◆ **EXERCISE GOAL**
Return the data exactly, with all pictures removed.

◆ **SUPPLIED MATERIAL**
+===+

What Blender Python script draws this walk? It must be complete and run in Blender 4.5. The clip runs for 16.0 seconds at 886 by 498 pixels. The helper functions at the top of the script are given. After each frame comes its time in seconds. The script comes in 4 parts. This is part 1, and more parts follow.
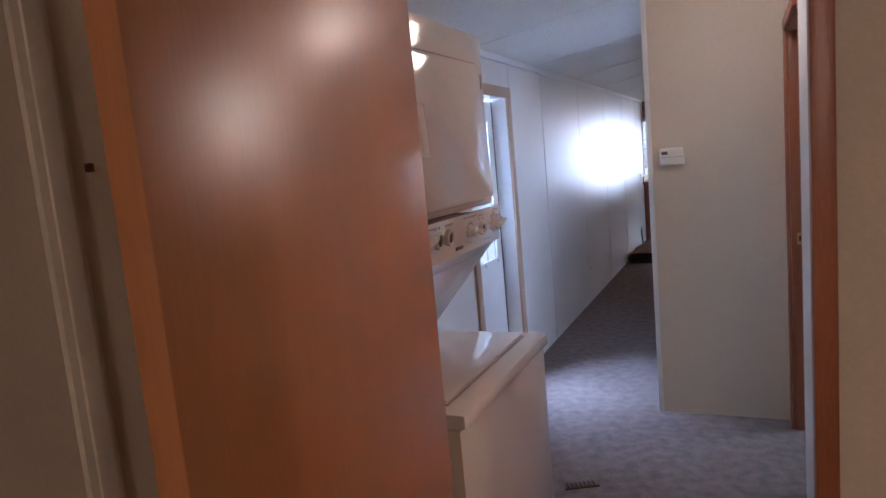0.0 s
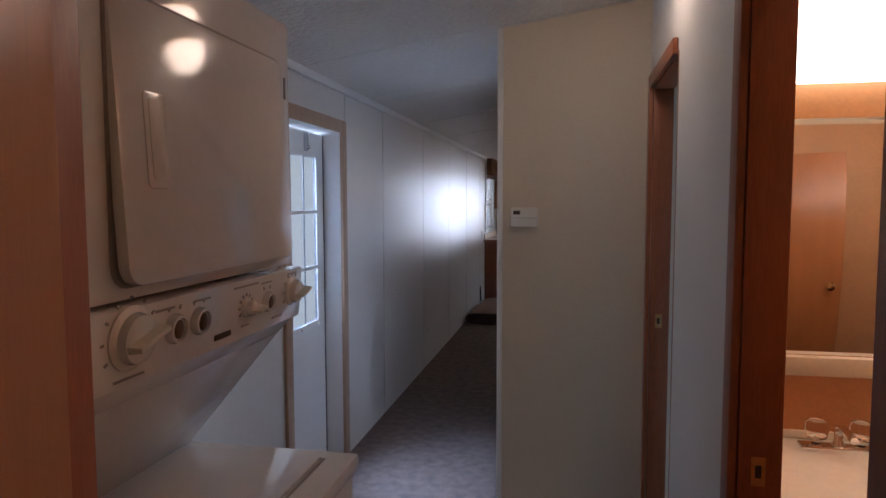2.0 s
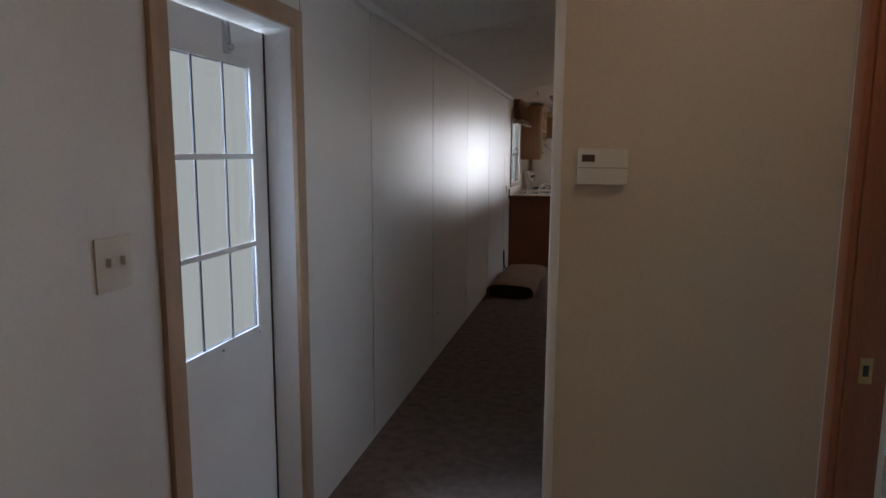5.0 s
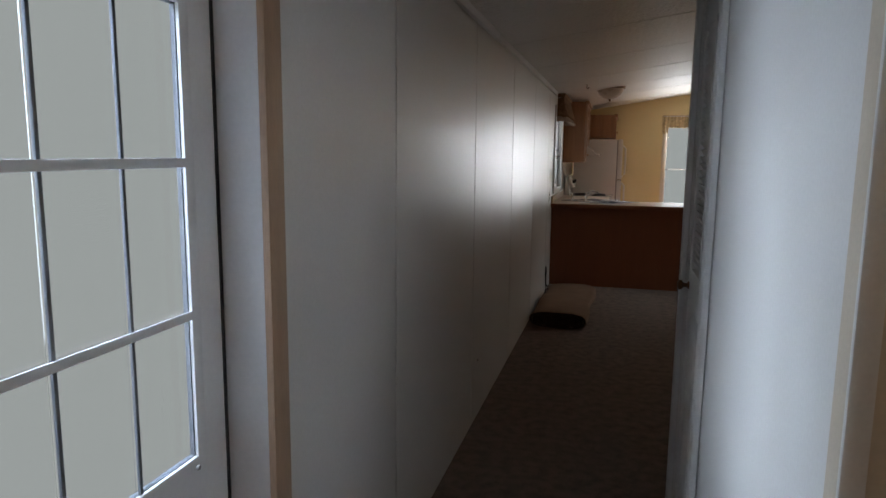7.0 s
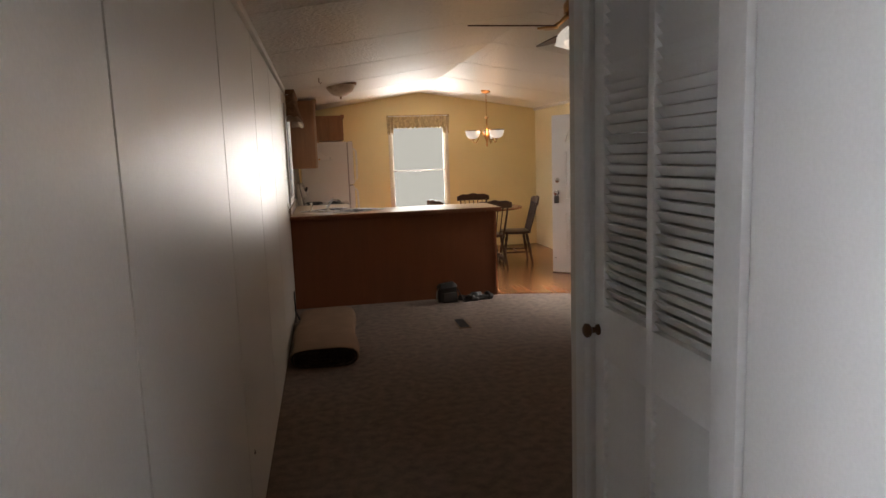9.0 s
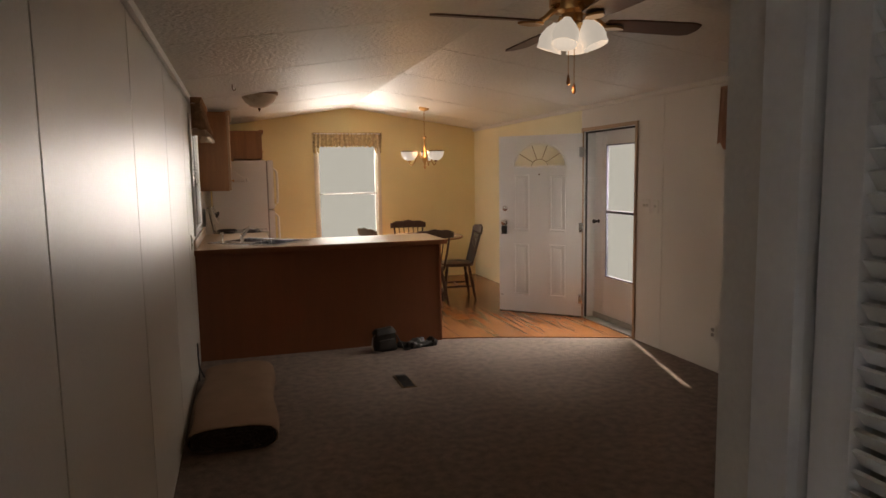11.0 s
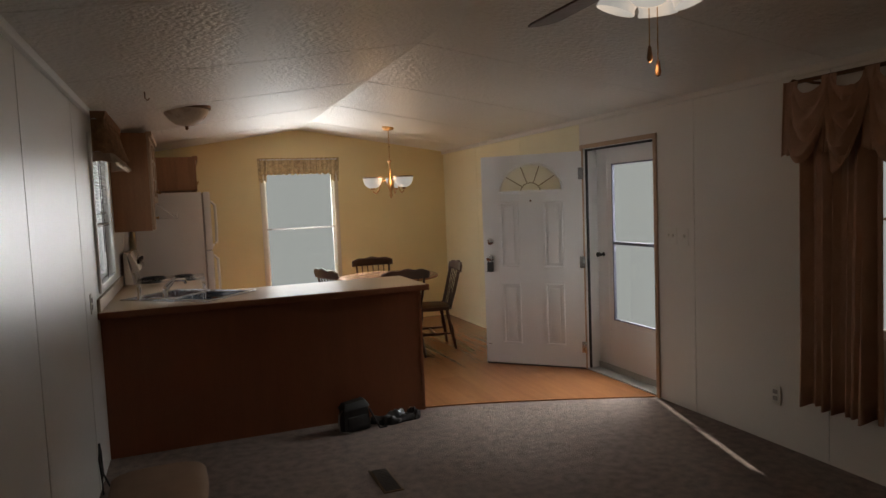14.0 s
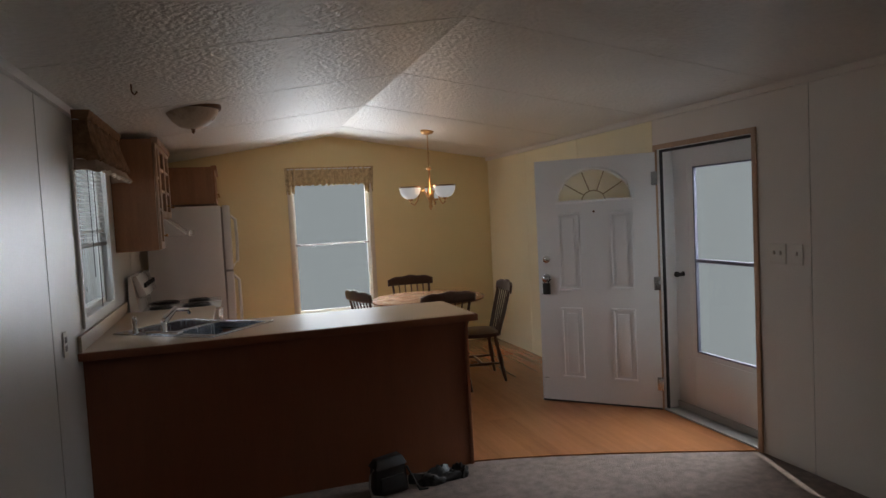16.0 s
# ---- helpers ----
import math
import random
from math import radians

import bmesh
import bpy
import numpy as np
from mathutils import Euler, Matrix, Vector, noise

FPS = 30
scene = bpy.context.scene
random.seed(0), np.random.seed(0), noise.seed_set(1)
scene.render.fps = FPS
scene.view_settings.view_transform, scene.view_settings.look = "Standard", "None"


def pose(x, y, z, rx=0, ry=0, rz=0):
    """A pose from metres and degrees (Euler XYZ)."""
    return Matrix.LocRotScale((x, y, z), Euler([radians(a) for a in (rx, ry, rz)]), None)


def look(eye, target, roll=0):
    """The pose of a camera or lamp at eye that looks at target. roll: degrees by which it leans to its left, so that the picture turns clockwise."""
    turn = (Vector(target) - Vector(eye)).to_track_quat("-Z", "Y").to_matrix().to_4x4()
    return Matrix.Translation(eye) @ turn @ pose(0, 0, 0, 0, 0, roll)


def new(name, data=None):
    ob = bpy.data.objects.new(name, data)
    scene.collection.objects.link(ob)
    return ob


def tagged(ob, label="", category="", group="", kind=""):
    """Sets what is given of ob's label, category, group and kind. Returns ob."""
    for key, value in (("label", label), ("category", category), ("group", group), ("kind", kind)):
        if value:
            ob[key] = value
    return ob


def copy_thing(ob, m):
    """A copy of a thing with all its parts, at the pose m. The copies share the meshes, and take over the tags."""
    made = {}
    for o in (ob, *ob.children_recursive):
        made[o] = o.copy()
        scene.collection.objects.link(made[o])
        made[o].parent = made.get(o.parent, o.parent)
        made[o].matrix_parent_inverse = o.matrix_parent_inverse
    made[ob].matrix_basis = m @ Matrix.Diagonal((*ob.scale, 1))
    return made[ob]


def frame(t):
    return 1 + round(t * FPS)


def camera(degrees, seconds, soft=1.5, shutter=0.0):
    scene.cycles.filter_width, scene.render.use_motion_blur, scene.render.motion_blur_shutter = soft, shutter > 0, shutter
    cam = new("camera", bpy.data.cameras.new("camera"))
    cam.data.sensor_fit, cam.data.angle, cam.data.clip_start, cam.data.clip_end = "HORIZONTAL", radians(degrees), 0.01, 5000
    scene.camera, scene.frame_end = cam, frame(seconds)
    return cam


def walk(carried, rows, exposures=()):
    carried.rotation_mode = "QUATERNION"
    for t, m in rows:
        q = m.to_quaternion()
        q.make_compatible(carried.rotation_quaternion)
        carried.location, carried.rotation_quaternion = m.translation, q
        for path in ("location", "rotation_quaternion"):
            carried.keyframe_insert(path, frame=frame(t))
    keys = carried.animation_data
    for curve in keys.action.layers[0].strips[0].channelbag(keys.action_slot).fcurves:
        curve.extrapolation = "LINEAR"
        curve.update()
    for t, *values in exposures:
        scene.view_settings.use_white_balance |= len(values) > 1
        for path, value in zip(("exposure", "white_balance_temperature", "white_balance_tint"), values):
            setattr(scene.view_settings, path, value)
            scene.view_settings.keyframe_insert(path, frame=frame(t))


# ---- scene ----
cam = camera(67.9, 16.0)
PATH = [
    (0, (1.457, 0.382, 1.538), (0.615, 2.176, 1.274), -5.2),
    (0.5, (1.443, 0.507, 1.53), (0.807, 2.392, 1.32), -1.6),
    (1, (1.396, 0.703, 1.534), (0.861, 2.616, 1.299), -0.9),
    (1.5, (1.329, 0.863, 1.546), (1.004, 2.83, 1.393), -0.9),
    (2, (1.315, 1.057, 1.529), (0.93, 3.014, 1.382), -0.1),
    (2.5, (1.291, 1.251, 1.529), (0.864, 3.195, 1.333), 0.4),
    (3, (1.208, 1.463, 1.519), (0.933, 3.438, 1.368), -0.7),
    (3.5, (1.152, 1.688, 1.505), (0.814, 3.649, 1.302), -1.0),
    (4, (1.139, 1.919, 1.507), (0.693, 3.854, 1.265), 0.8),
    (4.2, (1.138, 2.019, 1.502), (0.716, 3.957, 1.249), 0.9),
    (6.5, (0.825, 3.19, 1.478), (0.315, 5.097, 1.155), -0.4),
    (7, (0.727, 3.426, 1.491), (0.222, 5.34, 1.202), 0.6),
    (7.5, (0.56, 3.65, 1.49), (0.391, 5.622, 1.197), -2.0),
    (8, (0.456, 3.875, 1.477), (0.415, 5.846, 1.14), -1.3),
    (8.5, (0.411, 4.146, 1.48), (0.437, 6.12, 1.159), 0.2),
    (9, (0.331, 4.368, 1.477), (0.681, 6.317, 1.197), -2.0),
    (11.3, (0.377, 5.467, 1.516), (0.985, 7.362, 1.318), -0.3),
    (11.5, (0.371, 5.564, 1.501), (0.993, 7.458, 1.338), 0.8),
    (12, (0.359, 5.777, 1.5), (1.183, 7.591, 1.332), 0.2),
    (12.5, (0.349, 5.927, 1.522), (1.177, 7.732, 1.284), -1.3),
    (13, (0.426, 6.086, 1.529), (1.166, 7.933, 1.33), -1.6),
    (13.5, (0.499, 6.268, 1.53), (1.191, 8.134, 1.333), -0.5),
    (14, (0.541, 6.494, 1.531), (1.26, 8.354, 1.385), -2.3),
    (14.5, (0.571, 6.694, 1.535), (1.245, 8.569, 1.362), -2.5),
    (15, (0.67, 6.894, 1.537), (1.226, 8.813, 1.45), -1.0),
    (15.5, (0.73, 7.07, 1.54), (1.289, 8.986, 1.406), -1.0),
    (16, (0.764, 7.265, 1.543), (1.374, 9.166, 1.435), -2.9),
]
EXPOSURES = [(0.0, 1.4, 5000, 16), (0.5, 0.95, 5050, 17), (1.5, 0.68, 5400, 16), (2.5, 0.28, 5500, 13), (3.0, 0.35, 5700, 12), (4.0, 0.28, 6100, 11), (6.5, -0.15, 6300, 8), (7.0, -0.05, 6400, 8), (7.5, -0.22, 6500, 8), (8.0, 0.1, 6700, 8), (8.5, 0.5, 7200, 12), (9.0, 0.55, 7400, 13), (11.5, 0.25, 7900, 14), (12.0, 0.16, 7700, 13), (13.0, 0.05, 7000, 10), (14.0, -0.08, 6700, 8), (16.0, -0.32, 6100, 8)]
walk(cam, [(t, look(eye, target, roll)) for t, eye, target, roll in PATH], EXPOSURES)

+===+

◆ **REPLY TO THE EXERCISE**
What Blender Python script draws this walk? It must be complete and run in Blender 4.5. The clip runs for 16.0 seconds at 886 by 498 pixels. The helper functions at the top of the script are given. After each frame comes its time in seconds. The script comes in 4 parts. This is part 1, and more parts follow.
0.0 s
2.0 s
5.0 s
7.0 s
9.0 s
11.0 s
14.0 s
16.0 s
# ---- helpers ----
import math
import random
from math import radians

import bmesh
import bpy
import numpy as np
from mathutils import Euler, Matrix, Vector, noise

FPS = 30
scene = bpy.context.scene
random.seed(0), np.random.seed(0), noise.seed_set(1)
scene.render.fps = FPS
scene.view_settings.view_transform, scene.view_settings.look = "Standard", "None"


def pose(x, y, z, rx=0, ry=0, rz=0):
    """A pose from metres and degrees (Euler XYZ)."""
    return Matrix.LocRotScale((x, y, z), Euler([radians(a) for a in (rx, ry, rz)]), None)


def look(eye, target, roll=0):
    """The pose of a camera or lamp at eye that looks at target. roll: degrees by which it leans to its left, so that the picture turns clockwise."""
    turn = (Vector(target) - Vector(eye)).to_track_quat("-Z", "Y").to_matrix().to_4x4()
    return Matrix.Translation(eye) @ turn @ pose(0, 0, 0, 0, 0, roll)


def new(name, data=None):
    ob = bpy.data.objects.new(name, data)
    scene.collection.objects.link(ob)
    return ob


def tagged(ob, label="", category="", group="", kind=""):
    """Sets what is given of ob's label, category, group and kind. Returns ob."""
    for key, value in (("label", label), ("category", category), ("group", group), ("kind", kind)):
        if value:
            ob[key] = value
    return ob


def copy_thing(ob, m):
    """A copy of a thing with all its parts, at the pose m. The copies share the meshes, and take over the tags."""
    made = {}
    for o in (ob, *ob.children_recursive):
        made[o] = o.copy()
        scene.collection.objects.link(made[o])
        made[o].parent = made.get(o.parent, o.parent)
        made[o].matrix_parent_inverse = o.matrix_parent_inverse
    made[ob].matrix_basis = m @ Matrix.Diagonal((*ob.scale, 1))
    return made[ob]


def frame(t):
    return 1 + round(t * FPS)


def camera(degrees, seconds, soft=1.5, shutter=0.0):
    scene.cycles.filter_width, scene.render.use_motion_blur, scene.render.motion_blur_shutter = soft, shutter > 0, shutter
    cam = new("camera", bpy.data.cameras.new("camera"))
    cam.data.sensor_fit, cam.data.angle, cam.data.clip_start, cam.data.clip_end = "HORIZONTAL", radians(degrees), 0.01, 5000
    scene.camera, scene.frame_end = cam, frame(seconds)
    return cam


def walk(carried, rows, exposures=()):
    carried.rotation_mode = "QUATERNION"
    for t, m in rows:
        q = m.to_quaternion()
        q.make_compatible(carried.rotation_quaternion)
        carried.location, carried.rotation_quaternion = m.translation, q
        for path in ("location", "rotation_quaternion"):
            carried.keyframe_insert(path, frame=frame(t))
    keys = carried.animation_data
    for curve in keys.action.layers[0].strips[0].channelbag(keys.action_slot).fcurves:
        curve.extrapolation = "LINEAR"
        curve.update()
    for t, *values in exposures:
        scene.view_settings.use_white_balance |= len(values) > 1
        for path, value in zip(("exposure", "white_balance_temperature", "white_balance_tint"), values):
            setattr(scene.view_settings, path, value)
            scene.view_settings.keyframe_insert(path, frame=frame(t))


# ---- scene ----
cam = camera(67.9, 16.0)
PATH = [
    (0, (1.457, 0.382, 1.538), (0.615, 2.176, 1.274), -5.2),
    (0.5, (1.443, 0.507, 1.53), (0.807, 2.392, 1.32), -1.6),
    (1, (1.396, 0.703, 1.534), (0.861, 2.616, 1.299), -0.9),
    (1.5, (1.329, 0.863, 1.546), (1.004, 2.83, 1.393), -0.9),
    (2, (1.315, 1.057, 1.529), (0.93, 3.014, 1.382), -0.1),
    (2.5, (1.291, 1.251, 1.529), (0.864, 3.195, 1.333), 0.4),
    (3, (1.208, 1.463, 1.519), (0.933, 3.438, 1.368), -0.7),
    (3.5, (1.152, 1.688, 1.505), (0.814, 3.649, 1.302), -1.0),
    (4, (1.139, 1.919, 1.507), (0.693, 3.854, 1.265), 0.8),
    (4.2, (1.138, 2.019, 1.502), (0.716, 3.957, 1.249), 0.9),
    (6.5, (0.825, 3.19, 1.478), (0.315, 5.097, 1.155), -0.4),
    (7, (0.727, 3.426, 1.491), (0.222, 5.34, 1.202), 0.6),
    (7.5, (0.56, 3.65, 1.49), (0.391, 5.622, 1.197), -2.0),
    (8, (0.456, 3.875, 1.477), (0.415, 5.846, 1.14), -1.3),
    (8.5, (0.411, 4.146, 1.48), (0.437, 6.12, 1.159), 0.2),
    (9, (0.331, 4.368, 1.477), (0.681, 6.317, 1.197), -2.0),
    (11.3, (0.377, 5.467, 1.516), (0.985, 7.362, 1.318), -0.3),
    (11.5, (0.371, 5.564, 1.501), (0.993, 7.458, 1.338), 0.8),
    (12, (0.359, 5.777, 1.5), (1.183, 7.591, 1.332), 0.2),
    (12.5, (0.349, 5.927, 1.522), (1.177, 7.732, 1.284), -1.3),
    (13, (0.426, 6.086, 1.529), (1.166, 7.933, 1.33), -1.6),
    (13.5, (0.499, 6.268, 1.53), (1.191, 8.134, 1.333), -0.5),
    (14, (0.541, 6.494, 1.531), (1.26, 8.354, 1.385), -2.3),
    (14.5, (0.571, 6.694, 1.535), (1.245, 8.569, 1.362), -2.5),
    (15, (0.67, 6.894, 1.537), (1.226, 8.813, 1.45), -1.0),
    (15.5, (0.73, 7.07, 1.54), (1.289, 8.986, 1.406), -1.0),
    (16, (0.764, 7.265, 1.543), (1.374, 9.166, 1.435), -2.9),
]
EXPOSURES = [(0.0, 1.4, 5000, 16), (0.5, 0.95, 5050, 17), (1.5, 0.68, 5400, 16), (2.5, 0.28, 5500, 13), (3.0, 0.35, 5700, 12), (4.0, 0.28, 6100, 11), (6.5, -0.15, 6300, 8), (7.0, -0.05, 6400, 8), (7.5, -0.22, 6500, 8), (8.0, 0.1, 6700, 8), (8.5, 0.5, 7200, 12), (9.0, 0.55, 7400, 13), (11.5, 0.25, 7900, 14), (12.0, 0.16, 7700, 13), (13.0, 0.05, 7000, 10), (14.0, -0.08, 6700, 8), (16.0, -0.32, 6100, 8)]
walk(cam, [(t, look(eye, target, roll)) for t, eye, target, roll in PATH], EXPOSURES)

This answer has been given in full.